Knowledge for practice, in practice, and of practice

Knowledge for practice is what experts know and pass to teachers. Knowledge in practice is the tacit knowledge teachers build from experience. Knowledge of practice is what teachers create through systematic enquiry into their own work, often with colleagues. A reflective practitioner operates at all three.

A practical view of all three levels

A teacher who balances all three levels in their practice looks like this in a given week.

Knowledge for practice. They read an article on retrieval practice and try one of the techniques in their classroom.

Knowledge in practice. They use their tacit sense of the room to know which student needs more time before being called on, and they trust that sense.

Knowledge of practice. They keep notes on a small experiment they are running on opening lessons with questions, with the intention of writing up the results for colleagues at the end of the term.

The same teacher, running the same class, is operating at all three levels. None of them displaces the others. Together they make a richer practice than any one alone could produce.

Why the three-level model matters

The three-level model matters because it pushes back against two common mistakes.

The first mistake is to treat teacher development as the delivery of knowledge for practice. Workshops, mandates, top-down curricula. This treats teachers as recipients, not as creators. The model says they are also creators.

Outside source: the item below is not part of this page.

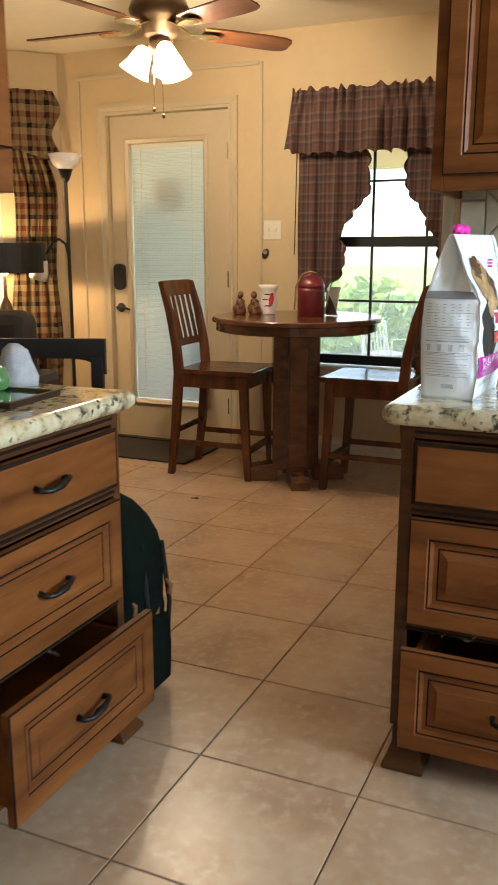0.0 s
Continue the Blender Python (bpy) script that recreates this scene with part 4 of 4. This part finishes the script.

The second mistake is to treat teacher development as purely personal. The teacher reflects in private, journal in hand, and develops on their own schedule. This misses knowledge for practice, which is the cumulative work of the field, and it misses knowledge of practice, which is by nature shareable.

A real reflective practitioner avoids both mistakes by operating at all three levels with intention.

Pop Quiz
A school's professional development plan only sends teachers to workshops and gives them articles to read. Which level of teacher knowledge is most likely being neglected?